Jean-Phillipe Smet wishes to be an American citizen.

Jean-Phillipe Who? Mr Smet is better known as Johnny Hallyday, Chevalier de la Legion d'Honneur, France's only contribution to the history of rock 'n' roll, a cultural icon to his countrymen (if no one else) for the past 38 years.

In an interview in yesterday's USA Today newspaper, Mr Hallyday, 53 going on 18, casually let it slip that he wanted to be an American. Nothing unusual about that, you might say. Mr Hallyday has been a wannabe American ever since he saw Elvis Presley on television in 1958. But, no, it is far worse than that. Johnny wants to become an American citizen. He is producing his first American record later this year, in English. He wants, finally, to make it in the land of his spiritual fore-fathers (Elvis, Buddy, Chuck etc).

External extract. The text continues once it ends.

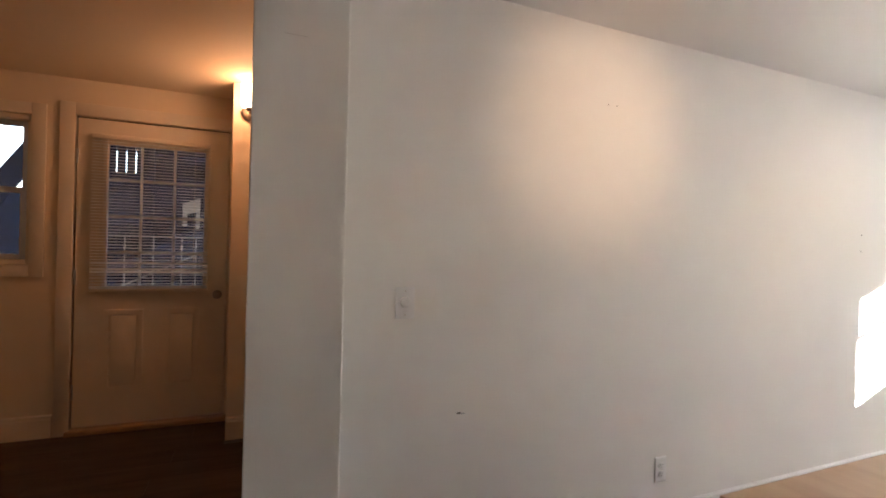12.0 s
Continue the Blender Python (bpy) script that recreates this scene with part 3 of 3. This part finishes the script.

Why, oh why, Johnny? "French people," he explained, "are very rude." Well, yes, everyone knows that. But what else? He wants to sing in front of American audiences. "It's my American dream," he said.

Mr Hallyday, who still has his shoulder-length blonde hair, already spends half the year in Miami on a 145ft yacht. He met his third wife, Laeticia, 21, in her father's nightclub in the American city two years ago.

Did he not already perform in Las Vegas in November? Was that not an American audience? Not exactly. Nearly 8,000 French people paid $1,460 (pounds 880) to fly out and see him.

Then pourquoi, oh pourquoi is he abandoning such loyal fans? In France, he is a star - THE star - a man who caused teen riots when the Beatles were still in school, the performer of such classic numbers as "Joue pas de rock and roll pour moi", the main-stay of movies such as "D'ou viens tu, Johnny?"

"French movies are boring," he told the American newspaper. "I love American movies, because everything is in your face."

On the face of it, nothing could be more calculated to distress the French, already convinced (quite unreasonably) that their culture and nationhood are being drowned by globalism and Anglo-saxon culture.

But how French, in any case, is a man called Johnny, who performs Le Rock? Hardly at all, actually. He was born in Brussels in 1943. Johnny Hallyday is, in fact, a Belgian.